(WORK TO BE COMPLETED) The records below hold a stretch from the line with "scene = bpy.context.scene" through the line with "pose from metres"; return exactly those lines, ends included, and nothing more.

[Records from a collection]
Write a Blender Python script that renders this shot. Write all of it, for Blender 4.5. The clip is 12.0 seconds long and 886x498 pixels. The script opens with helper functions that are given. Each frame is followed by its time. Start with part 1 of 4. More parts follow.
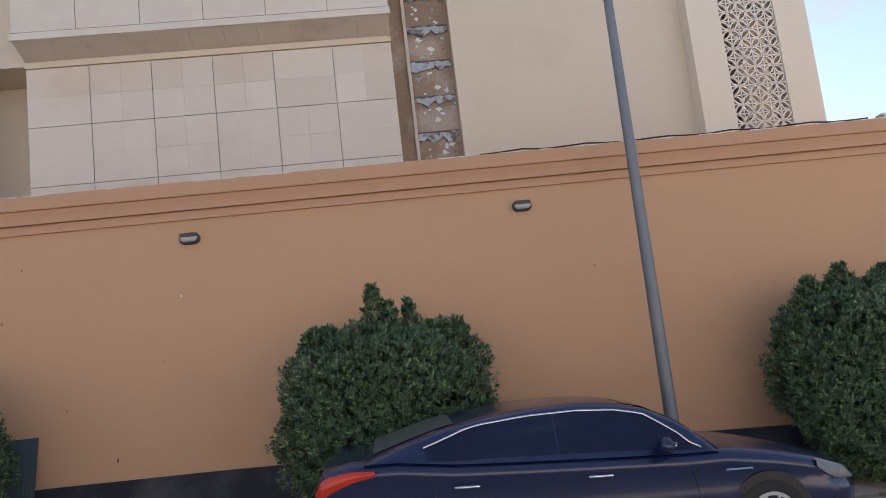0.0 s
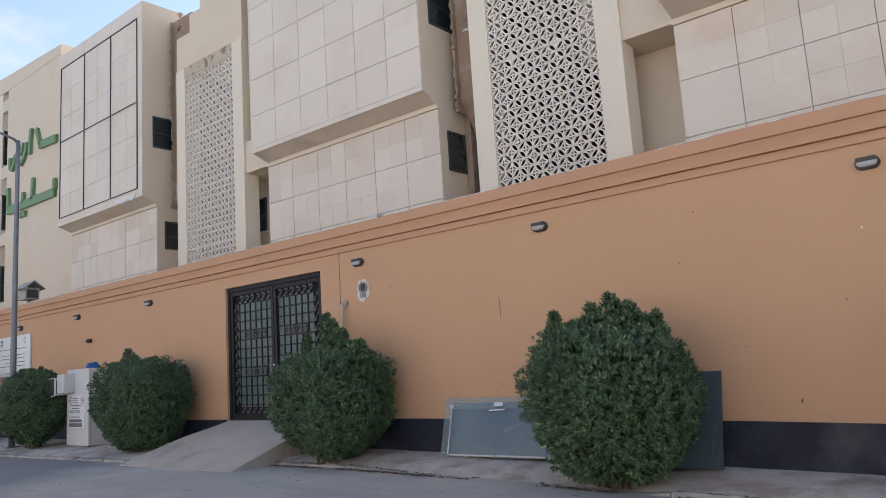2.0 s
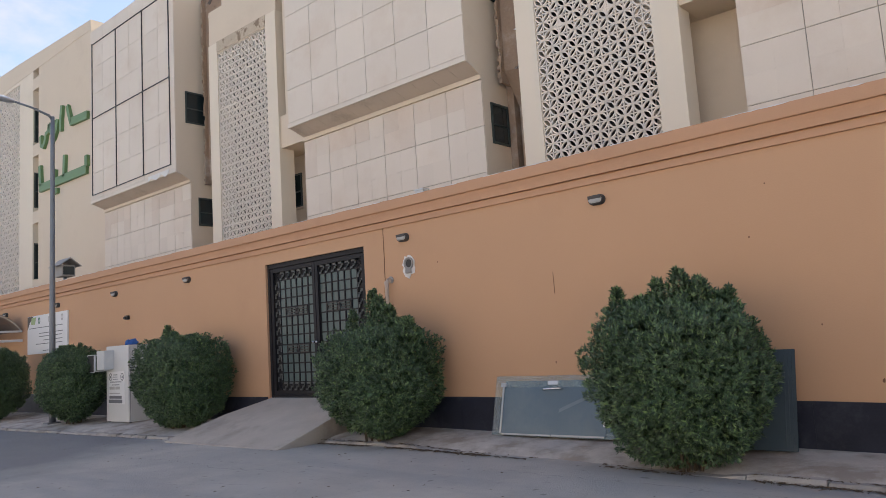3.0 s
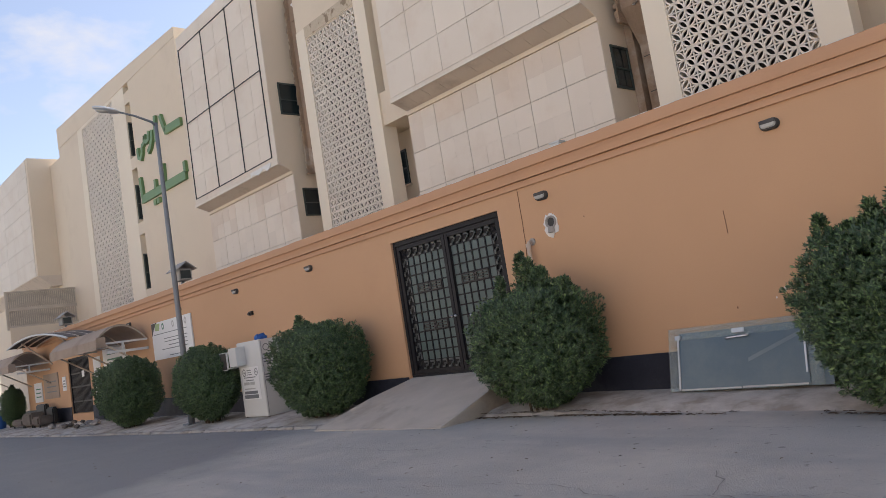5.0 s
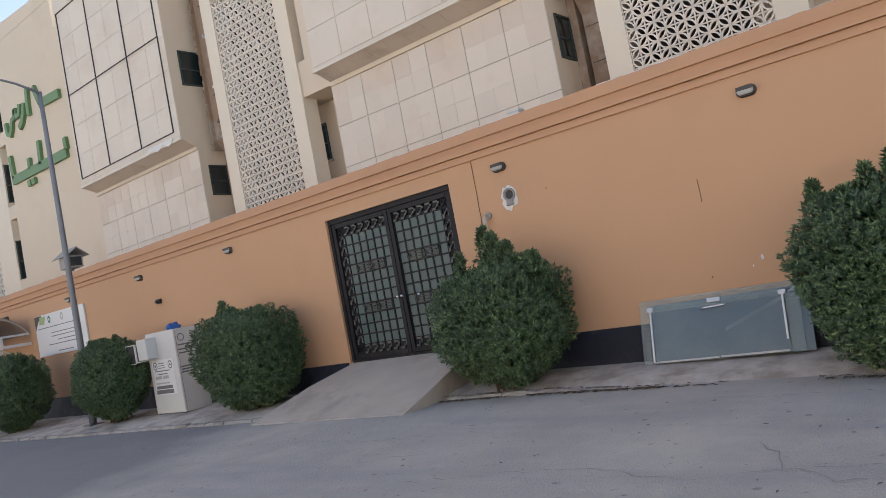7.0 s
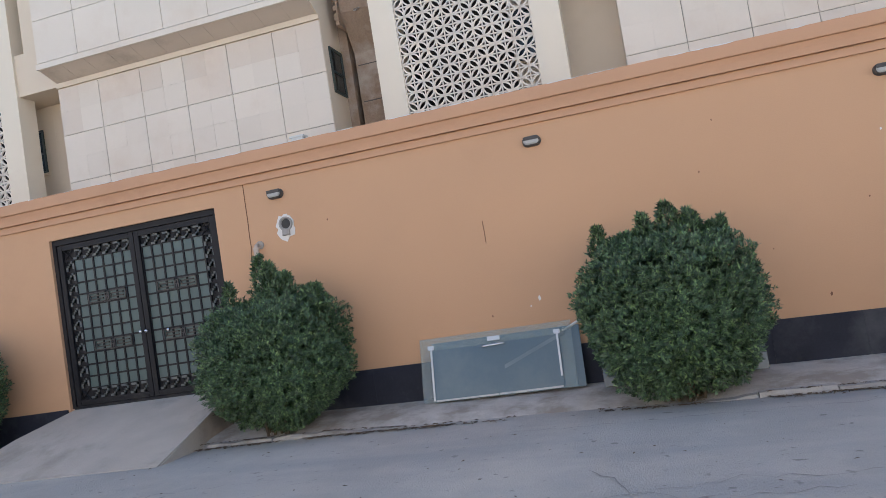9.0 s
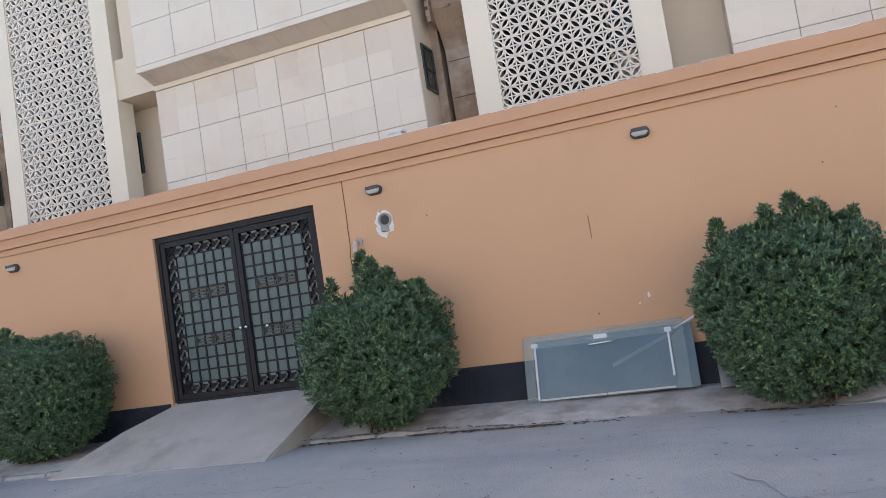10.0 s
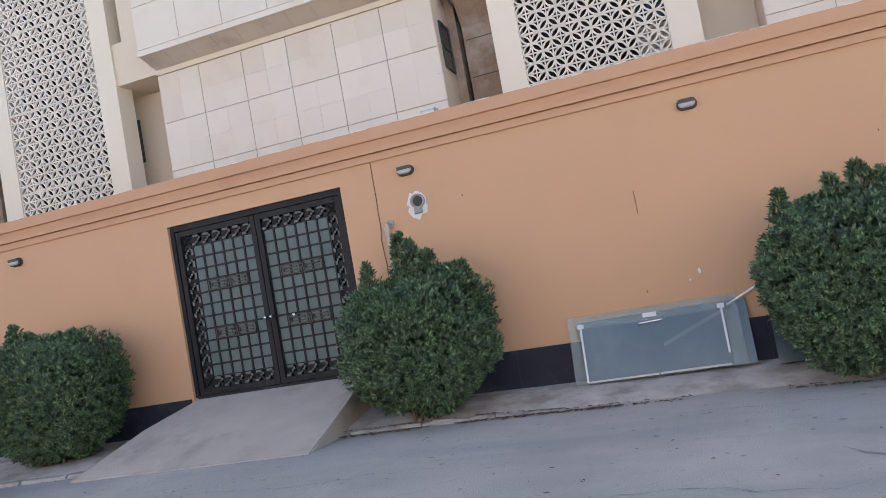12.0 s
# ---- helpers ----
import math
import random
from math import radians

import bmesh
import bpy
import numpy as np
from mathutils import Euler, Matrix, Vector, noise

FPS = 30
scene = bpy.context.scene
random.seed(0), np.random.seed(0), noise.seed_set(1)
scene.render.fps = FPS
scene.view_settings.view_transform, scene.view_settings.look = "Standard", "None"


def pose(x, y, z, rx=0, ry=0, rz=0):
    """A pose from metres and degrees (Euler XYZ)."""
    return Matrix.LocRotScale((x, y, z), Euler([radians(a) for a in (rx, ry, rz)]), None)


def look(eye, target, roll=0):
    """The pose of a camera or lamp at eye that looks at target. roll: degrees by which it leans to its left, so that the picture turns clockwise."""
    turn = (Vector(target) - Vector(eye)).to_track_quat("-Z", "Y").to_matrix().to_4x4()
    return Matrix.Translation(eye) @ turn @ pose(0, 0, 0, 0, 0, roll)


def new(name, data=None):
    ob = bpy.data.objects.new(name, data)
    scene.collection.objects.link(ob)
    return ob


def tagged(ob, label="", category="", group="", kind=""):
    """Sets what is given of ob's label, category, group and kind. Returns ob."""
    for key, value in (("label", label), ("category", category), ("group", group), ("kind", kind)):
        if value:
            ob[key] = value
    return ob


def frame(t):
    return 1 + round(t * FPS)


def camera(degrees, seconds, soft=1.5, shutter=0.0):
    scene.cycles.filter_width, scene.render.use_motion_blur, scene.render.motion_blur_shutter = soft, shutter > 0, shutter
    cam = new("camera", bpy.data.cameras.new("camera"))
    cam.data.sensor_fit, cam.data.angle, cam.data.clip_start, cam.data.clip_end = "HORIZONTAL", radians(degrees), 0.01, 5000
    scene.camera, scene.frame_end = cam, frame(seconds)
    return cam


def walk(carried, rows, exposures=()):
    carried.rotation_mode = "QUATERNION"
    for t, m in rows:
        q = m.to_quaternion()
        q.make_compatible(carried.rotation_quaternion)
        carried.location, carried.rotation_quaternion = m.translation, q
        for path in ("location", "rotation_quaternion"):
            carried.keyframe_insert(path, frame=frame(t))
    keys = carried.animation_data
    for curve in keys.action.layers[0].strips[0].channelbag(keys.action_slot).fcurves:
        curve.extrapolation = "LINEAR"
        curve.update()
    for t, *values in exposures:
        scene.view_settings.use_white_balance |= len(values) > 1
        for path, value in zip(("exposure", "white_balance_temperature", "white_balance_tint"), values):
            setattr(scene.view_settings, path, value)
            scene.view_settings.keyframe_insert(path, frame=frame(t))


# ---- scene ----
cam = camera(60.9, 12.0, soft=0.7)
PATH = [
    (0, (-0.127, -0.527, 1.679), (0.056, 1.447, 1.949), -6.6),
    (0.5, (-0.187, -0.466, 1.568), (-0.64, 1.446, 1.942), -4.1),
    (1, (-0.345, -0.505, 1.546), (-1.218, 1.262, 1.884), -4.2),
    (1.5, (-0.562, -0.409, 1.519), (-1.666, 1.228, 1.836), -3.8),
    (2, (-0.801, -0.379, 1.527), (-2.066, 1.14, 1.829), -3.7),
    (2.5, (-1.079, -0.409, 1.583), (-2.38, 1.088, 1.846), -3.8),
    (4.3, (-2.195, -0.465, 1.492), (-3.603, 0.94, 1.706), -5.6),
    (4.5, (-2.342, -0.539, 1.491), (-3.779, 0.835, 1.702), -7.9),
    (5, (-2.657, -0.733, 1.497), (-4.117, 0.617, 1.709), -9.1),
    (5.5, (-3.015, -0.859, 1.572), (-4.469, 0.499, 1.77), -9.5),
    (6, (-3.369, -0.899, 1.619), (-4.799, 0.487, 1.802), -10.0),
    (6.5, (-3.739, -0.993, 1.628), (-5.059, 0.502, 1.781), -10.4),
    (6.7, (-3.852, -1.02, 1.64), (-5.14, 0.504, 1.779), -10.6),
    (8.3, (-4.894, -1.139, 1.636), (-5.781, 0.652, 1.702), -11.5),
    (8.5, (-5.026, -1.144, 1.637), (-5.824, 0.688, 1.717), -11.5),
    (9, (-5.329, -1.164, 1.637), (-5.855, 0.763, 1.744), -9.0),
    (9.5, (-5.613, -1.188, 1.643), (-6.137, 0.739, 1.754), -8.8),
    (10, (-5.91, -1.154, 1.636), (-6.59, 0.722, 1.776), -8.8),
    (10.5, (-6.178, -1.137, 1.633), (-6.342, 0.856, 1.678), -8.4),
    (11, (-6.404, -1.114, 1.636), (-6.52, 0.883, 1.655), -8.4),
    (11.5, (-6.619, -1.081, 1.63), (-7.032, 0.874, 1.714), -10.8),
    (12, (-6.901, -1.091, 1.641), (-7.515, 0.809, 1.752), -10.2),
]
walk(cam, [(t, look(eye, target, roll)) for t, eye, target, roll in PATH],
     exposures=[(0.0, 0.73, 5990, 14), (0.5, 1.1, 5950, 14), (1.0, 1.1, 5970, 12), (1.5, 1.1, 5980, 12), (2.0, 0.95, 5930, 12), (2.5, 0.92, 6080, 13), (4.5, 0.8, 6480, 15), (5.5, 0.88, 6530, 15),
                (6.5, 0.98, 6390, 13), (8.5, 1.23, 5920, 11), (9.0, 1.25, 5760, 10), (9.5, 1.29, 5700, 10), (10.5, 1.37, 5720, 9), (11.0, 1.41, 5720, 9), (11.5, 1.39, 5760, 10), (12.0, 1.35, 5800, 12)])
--
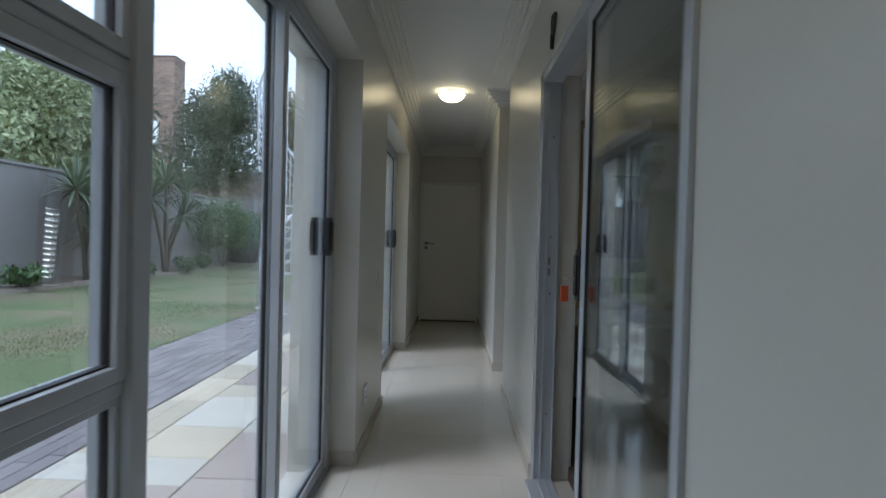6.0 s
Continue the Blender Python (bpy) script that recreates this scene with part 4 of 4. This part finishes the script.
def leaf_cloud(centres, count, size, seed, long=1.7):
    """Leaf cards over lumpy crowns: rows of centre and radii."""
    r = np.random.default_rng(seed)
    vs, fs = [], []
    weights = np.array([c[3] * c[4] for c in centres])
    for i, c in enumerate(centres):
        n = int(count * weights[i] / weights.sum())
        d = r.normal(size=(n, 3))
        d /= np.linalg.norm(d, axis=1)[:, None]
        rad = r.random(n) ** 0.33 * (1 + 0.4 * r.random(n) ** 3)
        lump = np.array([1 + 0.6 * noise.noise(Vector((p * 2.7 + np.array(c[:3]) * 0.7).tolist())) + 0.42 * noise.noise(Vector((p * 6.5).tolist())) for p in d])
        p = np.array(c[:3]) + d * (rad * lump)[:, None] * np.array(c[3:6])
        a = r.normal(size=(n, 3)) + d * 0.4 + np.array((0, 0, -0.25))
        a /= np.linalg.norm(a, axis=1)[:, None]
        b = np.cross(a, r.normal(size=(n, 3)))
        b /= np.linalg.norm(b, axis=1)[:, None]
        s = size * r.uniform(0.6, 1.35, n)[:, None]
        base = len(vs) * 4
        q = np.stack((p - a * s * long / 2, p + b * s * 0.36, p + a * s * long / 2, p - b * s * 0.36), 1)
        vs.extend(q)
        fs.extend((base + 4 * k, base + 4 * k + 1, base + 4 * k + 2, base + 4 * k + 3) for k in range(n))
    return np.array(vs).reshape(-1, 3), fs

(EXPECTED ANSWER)
scene = bpy.context.scene
random.seed(0), np.random.seed(0), noise.seed_set(1)
scene.render.fps = FPS
scene.view_settings.view_transform, scene.view_settings.look = "Standard", "None"


def pose(x, y, z, rx=0, ry=0, rz=0):
    """A pose from metres and degrees (Euler XYZ)."""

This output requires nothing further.